In Bed-Stuy, the report finds the short-term rental service is busy and consequential. What the report calls “frequently rented” (available 120 days or more per year), entire-home listings have nearly doubled from 310 to 610 between 2015 and 2017.

It’s happening so quick that some people are just catching on. Miguel Santos, 31, said he only learned about the site this summer when a friend came back to visit the neighborhood and was staying in a room on Hart Street. Santos couldn’t believe his eyes upon entering. A pool table? “I thought rich people owned it,” he said. “It was really nice. Very clean.”

The last time the friend had been in town, he stayed at a hotel a few blocks over. Times change.

The million-dollar question about Airbnb in New York is whether its myriad benefits have to be weighed against its contribution to housing instability and gentrification. In the blocks around Willoughby, residents sometimes had good things to say about using the service, particularly as renters. Robert Cornegy, who represents part of Bed-Stuy in the City Council, has been a counterweight to others in the heavily liberal body by championing Airbnb as an opportunity for locals to make a little extra money.

But if much of the money is being made by operators who rent out full units and potentially keep tourists and students coming in and out as opposed to developing a home for longterm residents, does that tip the balance to negative for a housing-affordability-starved city?

Airbnb disputes the methodology of the report, which is based on data scraped from Airbnb’s website as opposed to official listing information released by the company. But researchers say the company doesn’t release data in sufficient detail to be useful.

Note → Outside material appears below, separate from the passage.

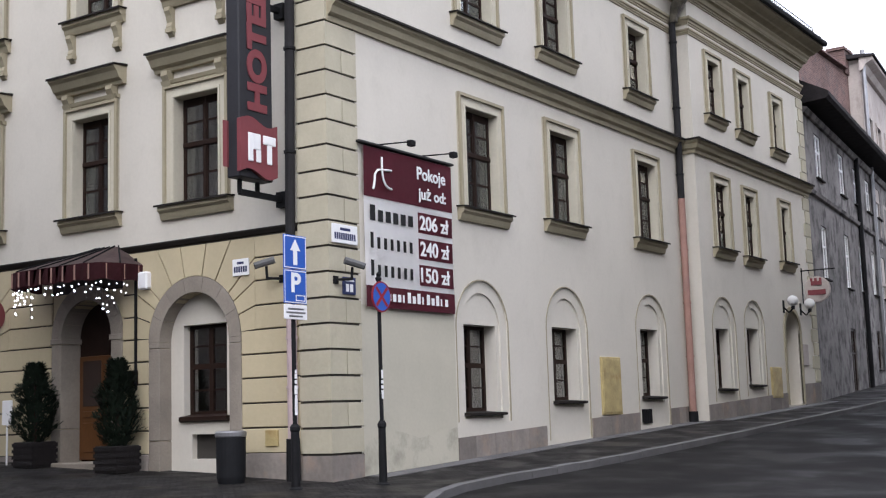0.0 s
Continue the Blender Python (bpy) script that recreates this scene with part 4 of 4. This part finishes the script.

Regardless, even the numbers Airbnb presents show a significant number of full units being well-occupied. In 2017, for example, the company says 4,200 entire home listings were booked for more than 180 days. That could include previously-used sites like boutique hotels but not exactly a family letting people stay at their place when they’re away for the weekend.

The Airbnb numbers are just one part of burgeoning gentrification fears in Bed-Stuy that often take a racial tinge. The report finds that in Stuyvesant Heights, for example, white people make up 74.9 percent of Airbnb hosts, but only 7.4 percent of the neighborhood population. So they nab extra cash and don’t feel as much of the heat when the neighborhood changes and rents increase: in two Bed-Stuy zipcodes, from $2,320 and $2,316 in 2014 to $2,485 and $2,466 in 2017, according to a report from Zillow. (Airbnb also disputes the racial estimates but does not collect such information on its own).

There are physical changes going on in the neighborhood, Airbnb aside: just down the block from Willoughby, St. John the Baptist recently leased its old rectory and parish center to developers, says church office manager Stephanie Martinez, 41.

And there are personal changes, too. On a recent cold afternoon Anthony Evans pointed at a couple of suspected Airbnb sites on surrounding blocks — like the visitors, you never really know for sure. He said various members of his extended family used to have three houses in the area. Eventually they left or were priced out, gone to other parts of Brooklyn, or down south.

A few years ago, Evans, 49, left, too. Jersey City was cheaper and the PATH train meant he could commute to his job stocking shelves here, leaving him with the perception that his old home was no longer the easiest place for him. “It’s hard for a black person to get an apartment in this area,” he said.